= Hans Bauer (writer) =

Austrian screenwriter, author and photographer

Hans Bauer is an Austrian screenwriter, author, and photographer, working in the United States, who is best known for his writing for the films Anaconda (1997) and Anacondas: The Hunt for the Blood Orchid (2004). Bauer is also the co-author (with Catherine Masciola) of the children's adventure novel Fishtale, and the author of Anaconda: The Writer's Cut.

Bauer was born in Austria, and lives and works in Texas and Los Angeles.

==Screenwriting==
Bauer wrote the original screenplay for the 1997 film Anaconda, which received mainly negative reviews from film critics.
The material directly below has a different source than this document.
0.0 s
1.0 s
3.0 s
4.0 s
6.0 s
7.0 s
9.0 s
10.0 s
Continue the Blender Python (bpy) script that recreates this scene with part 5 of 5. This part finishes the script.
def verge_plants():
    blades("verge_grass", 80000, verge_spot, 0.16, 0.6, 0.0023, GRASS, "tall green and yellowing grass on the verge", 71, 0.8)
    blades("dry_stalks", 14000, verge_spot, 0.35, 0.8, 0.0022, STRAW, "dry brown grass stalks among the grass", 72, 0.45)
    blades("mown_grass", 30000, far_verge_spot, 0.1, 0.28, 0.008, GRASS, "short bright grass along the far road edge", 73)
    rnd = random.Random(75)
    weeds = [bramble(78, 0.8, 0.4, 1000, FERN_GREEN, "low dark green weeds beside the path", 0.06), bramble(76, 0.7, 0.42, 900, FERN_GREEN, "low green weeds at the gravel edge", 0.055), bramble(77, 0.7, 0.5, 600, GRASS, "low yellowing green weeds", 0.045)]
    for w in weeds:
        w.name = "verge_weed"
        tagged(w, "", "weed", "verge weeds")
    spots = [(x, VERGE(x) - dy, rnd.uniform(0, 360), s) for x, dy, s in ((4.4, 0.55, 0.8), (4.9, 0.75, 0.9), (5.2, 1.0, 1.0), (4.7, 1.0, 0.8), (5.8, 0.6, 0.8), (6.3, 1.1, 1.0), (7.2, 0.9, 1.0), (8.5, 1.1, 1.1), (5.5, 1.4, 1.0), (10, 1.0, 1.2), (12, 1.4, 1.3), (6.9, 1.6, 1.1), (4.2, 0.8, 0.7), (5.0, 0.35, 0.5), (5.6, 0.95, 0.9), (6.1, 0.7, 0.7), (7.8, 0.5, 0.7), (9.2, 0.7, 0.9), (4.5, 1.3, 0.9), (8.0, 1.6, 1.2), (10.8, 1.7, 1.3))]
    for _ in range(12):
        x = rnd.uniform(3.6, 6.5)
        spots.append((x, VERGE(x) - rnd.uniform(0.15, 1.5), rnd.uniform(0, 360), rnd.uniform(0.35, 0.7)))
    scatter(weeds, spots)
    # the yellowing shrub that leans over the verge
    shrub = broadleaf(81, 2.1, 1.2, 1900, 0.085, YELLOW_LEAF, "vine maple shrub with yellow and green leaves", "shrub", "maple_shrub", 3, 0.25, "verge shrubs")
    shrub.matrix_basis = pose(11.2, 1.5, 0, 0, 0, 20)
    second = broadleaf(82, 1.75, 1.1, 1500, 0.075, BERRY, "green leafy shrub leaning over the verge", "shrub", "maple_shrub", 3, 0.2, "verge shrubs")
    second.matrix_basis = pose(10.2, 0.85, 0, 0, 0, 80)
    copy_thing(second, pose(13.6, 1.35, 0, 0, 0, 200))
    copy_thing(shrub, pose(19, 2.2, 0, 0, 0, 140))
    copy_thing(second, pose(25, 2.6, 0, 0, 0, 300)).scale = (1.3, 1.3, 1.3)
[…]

Bauer was one of several writers who are credited with screenwriting the 2004 sequel, Anacondas: The Hunt for the Blood Orchid, which also failed to garner critical acclaim.

The horror film Komodo, based on Bauer's screenplay, was also panned by critics, while his next film, Titan A.E., in which he was also an associate producer, received praise for its animated effects.

==Filmography==

| Year | Title | Writer | Producer | Ref. |
| 1997 | Anaconda | Yes | No |  |
| 1998 | Milo | No | Yes |  |
| 1999 | Komodo | Yes | No |  |
| 2000 | Titan A.E. | Story | Associate |  |
| 2004 | Anacondas: The Hunt for the Blood Orchid | Story | No |  |
| Highwaymen | Yes | No |  |
| 2007 | The Flock | Yes | No |  |

==Published works==

- Fishtale (2012)
- Anaconda: The Writer's Cut
- In the Beginning (1991, 2013; editor; non-fiction)

== Photography ==

Bauer is a photographer, and his photo-based art has been the subject of several group and one-man shows in Los Angeles, San Francisco, Austin, and the Texas Hill Country.